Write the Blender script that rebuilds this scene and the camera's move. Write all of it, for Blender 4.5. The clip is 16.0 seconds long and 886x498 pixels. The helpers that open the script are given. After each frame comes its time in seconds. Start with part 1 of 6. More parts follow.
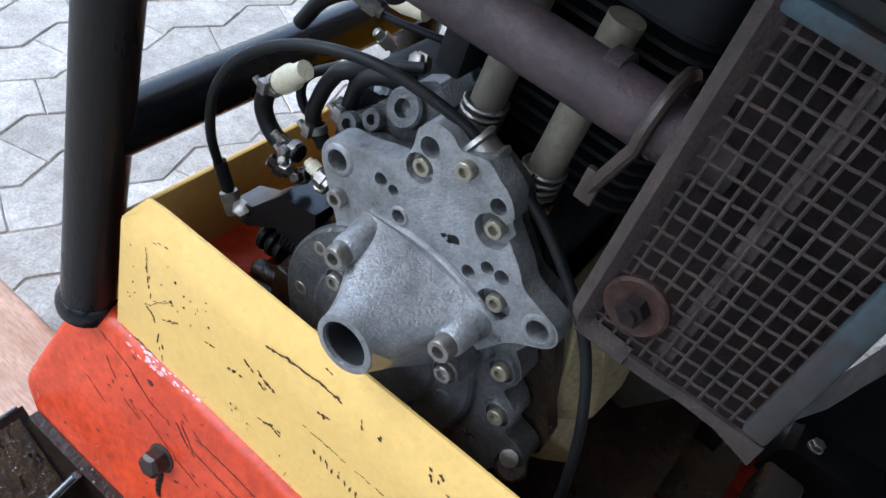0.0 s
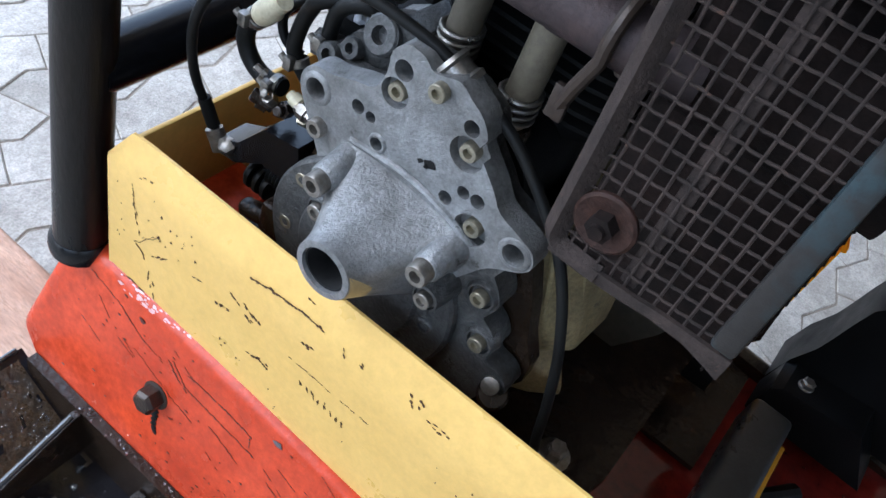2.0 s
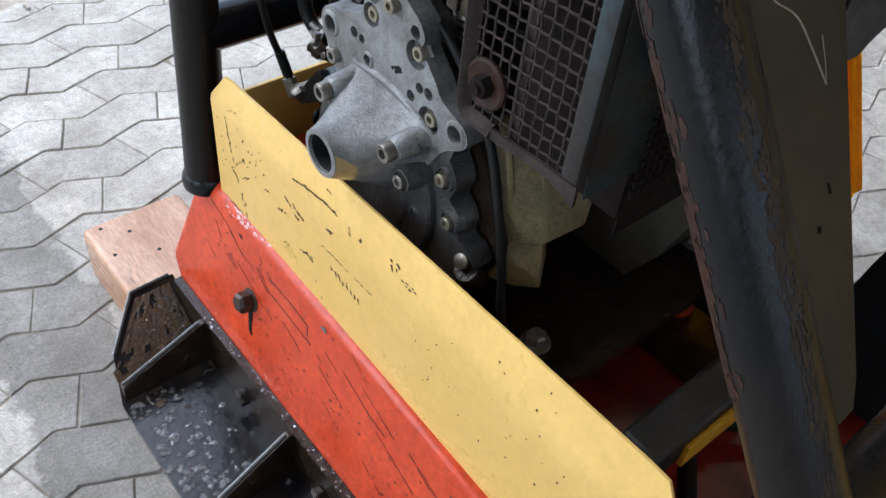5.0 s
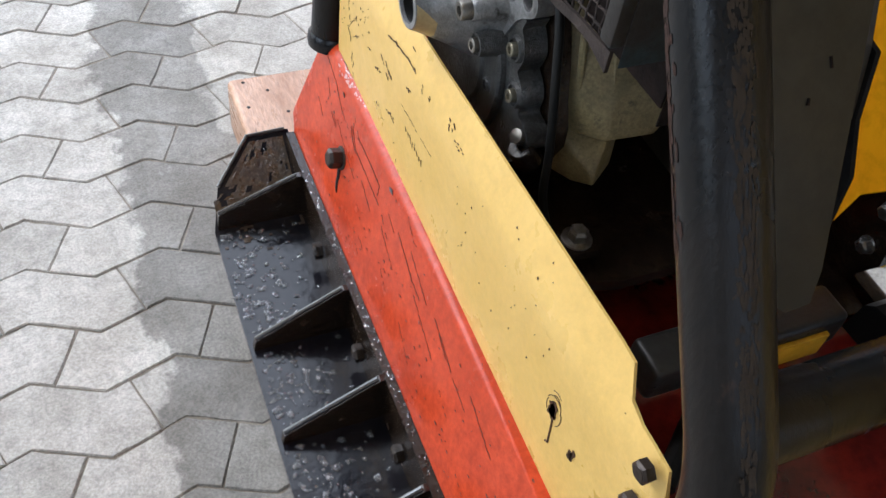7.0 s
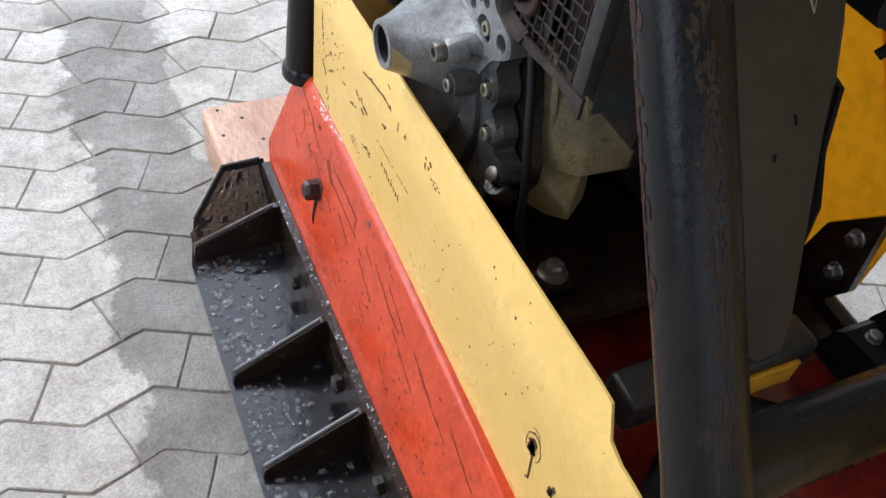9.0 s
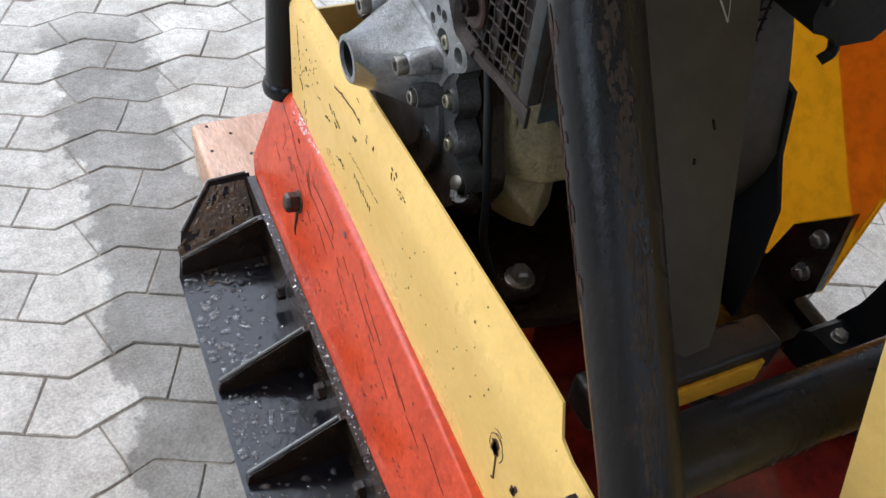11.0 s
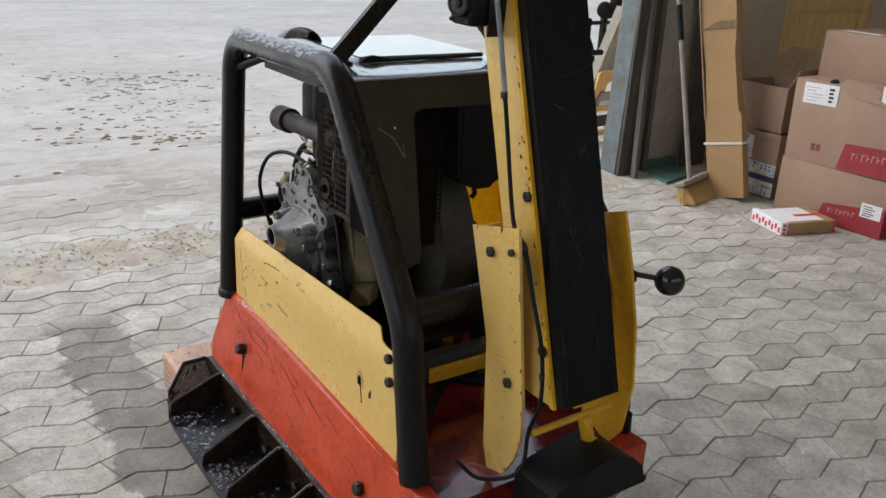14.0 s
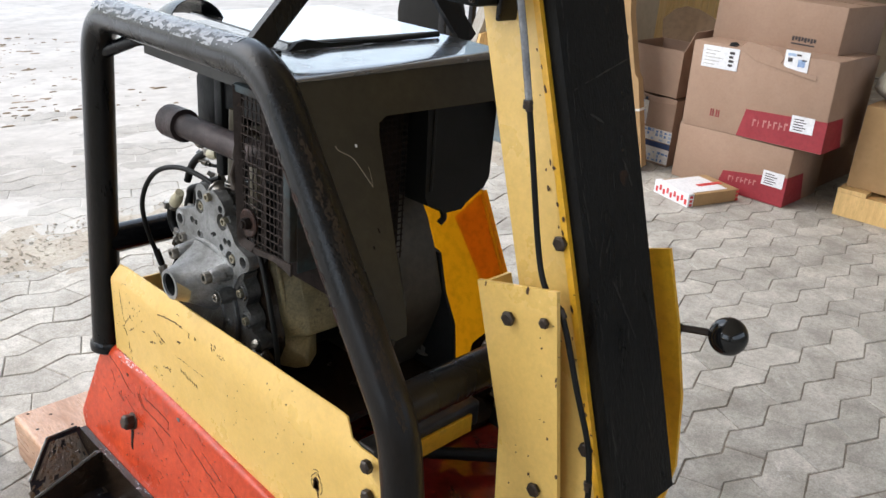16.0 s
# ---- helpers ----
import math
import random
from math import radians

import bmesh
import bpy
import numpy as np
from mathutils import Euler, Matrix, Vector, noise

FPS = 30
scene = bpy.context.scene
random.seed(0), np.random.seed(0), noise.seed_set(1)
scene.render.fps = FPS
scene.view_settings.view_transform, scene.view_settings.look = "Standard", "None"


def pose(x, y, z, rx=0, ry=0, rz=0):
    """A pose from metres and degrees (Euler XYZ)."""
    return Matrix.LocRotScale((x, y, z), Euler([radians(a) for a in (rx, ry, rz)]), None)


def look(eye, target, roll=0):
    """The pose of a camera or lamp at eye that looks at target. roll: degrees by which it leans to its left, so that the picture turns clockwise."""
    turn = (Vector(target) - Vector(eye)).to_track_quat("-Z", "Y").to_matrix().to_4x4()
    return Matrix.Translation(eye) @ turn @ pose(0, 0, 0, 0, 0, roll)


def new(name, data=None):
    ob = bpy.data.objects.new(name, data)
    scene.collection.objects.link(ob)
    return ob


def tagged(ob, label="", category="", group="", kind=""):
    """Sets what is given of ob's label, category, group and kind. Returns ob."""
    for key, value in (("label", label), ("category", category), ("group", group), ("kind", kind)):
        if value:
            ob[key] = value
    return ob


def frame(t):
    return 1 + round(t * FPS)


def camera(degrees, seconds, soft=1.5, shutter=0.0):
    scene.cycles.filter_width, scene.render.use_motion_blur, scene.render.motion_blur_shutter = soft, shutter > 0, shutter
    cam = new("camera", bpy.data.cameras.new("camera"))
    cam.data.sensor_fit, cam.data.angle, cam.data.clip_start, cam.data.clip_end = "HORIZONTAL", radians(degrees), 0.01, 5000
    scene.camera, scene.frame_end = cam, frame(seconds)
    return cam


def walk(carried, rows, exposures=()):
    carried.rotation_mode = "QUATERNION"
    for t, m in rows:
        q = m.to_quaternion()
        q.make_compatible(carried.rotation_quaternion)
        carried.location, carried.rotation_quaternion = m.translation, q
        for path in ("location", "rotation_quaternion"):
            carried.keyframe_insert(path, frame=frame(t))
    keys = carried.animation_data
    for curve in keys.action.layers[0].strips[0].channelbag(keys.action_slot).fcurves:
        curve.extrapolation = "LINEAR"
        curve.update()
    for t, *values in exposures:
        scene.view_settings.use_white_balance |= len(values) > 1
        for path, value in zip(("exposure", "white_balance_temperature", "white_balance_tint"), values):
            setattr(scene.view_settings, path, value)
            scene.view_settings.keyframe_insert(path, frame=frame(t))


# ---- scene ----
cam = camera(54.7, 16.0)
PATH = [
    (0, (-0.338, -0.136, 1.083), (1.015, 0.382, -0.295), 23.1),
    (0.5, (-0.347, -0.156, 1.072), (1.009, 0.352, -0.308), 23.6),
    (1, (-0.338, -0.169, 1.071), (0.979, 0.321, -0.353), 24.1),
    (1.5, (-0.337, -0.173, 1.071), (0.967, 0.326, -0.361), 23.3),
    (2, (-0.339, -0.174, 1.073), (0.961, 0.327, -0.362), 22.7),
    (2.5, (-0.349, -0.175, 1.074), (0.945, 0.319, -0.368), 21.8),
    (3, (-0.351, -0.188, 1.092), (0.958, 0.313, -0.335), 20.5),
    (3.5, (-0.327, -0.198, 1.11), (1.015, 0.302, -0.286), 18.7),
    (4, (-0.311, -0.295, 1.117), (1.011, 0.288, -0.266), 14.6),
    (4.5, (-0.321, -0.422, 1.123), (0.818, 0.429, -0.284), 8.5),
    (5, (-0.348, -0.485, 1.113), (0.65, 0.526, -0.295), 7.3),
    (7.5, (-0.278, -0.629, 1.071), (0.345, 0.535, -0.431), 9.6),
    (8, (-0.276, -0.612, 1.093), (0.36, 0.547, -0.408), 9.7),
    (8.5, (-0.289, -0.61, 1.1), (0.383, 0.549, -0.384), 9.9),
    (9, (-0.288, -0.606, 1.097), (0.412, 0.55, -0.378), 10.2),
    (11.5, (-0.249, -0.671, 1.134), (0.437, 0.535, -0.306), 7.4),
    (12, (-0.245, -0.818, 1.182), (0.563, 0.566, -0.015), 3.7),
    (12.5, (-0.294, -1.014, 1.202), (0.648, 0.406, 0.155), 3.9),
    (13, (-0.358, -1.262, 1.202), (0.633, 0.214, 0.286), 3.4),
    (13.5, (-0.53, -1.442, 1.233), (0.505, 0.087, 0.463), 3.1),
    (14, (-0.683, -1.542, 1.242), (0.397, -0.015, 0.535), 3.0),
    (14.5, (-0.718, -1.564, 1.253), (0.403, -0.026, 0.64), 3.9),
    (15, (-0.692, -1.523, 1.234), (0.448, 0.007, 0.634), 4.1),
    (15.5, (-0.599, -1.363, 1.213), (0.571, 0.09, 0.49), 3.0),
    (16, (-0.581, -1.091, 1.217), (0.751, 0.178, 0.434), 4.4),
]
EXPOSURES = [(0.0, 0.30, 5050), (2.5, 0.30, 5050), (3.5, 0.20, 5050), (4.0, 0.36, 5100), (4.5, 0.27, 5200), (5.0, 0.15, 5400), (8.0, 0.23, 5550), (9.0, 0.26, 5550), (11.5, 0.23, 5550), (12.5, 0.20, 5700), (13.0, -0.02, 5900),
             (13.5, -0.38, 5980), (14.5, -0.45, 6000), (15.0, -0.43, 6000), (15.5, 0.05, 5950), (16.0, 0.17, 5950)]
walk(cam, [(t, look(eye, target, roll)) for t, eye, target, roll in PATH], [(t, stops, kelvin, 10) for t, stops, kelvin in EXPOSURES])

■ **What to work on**
Give only the number of lines in the data that hold the word "roll".

■ **Completed task**
4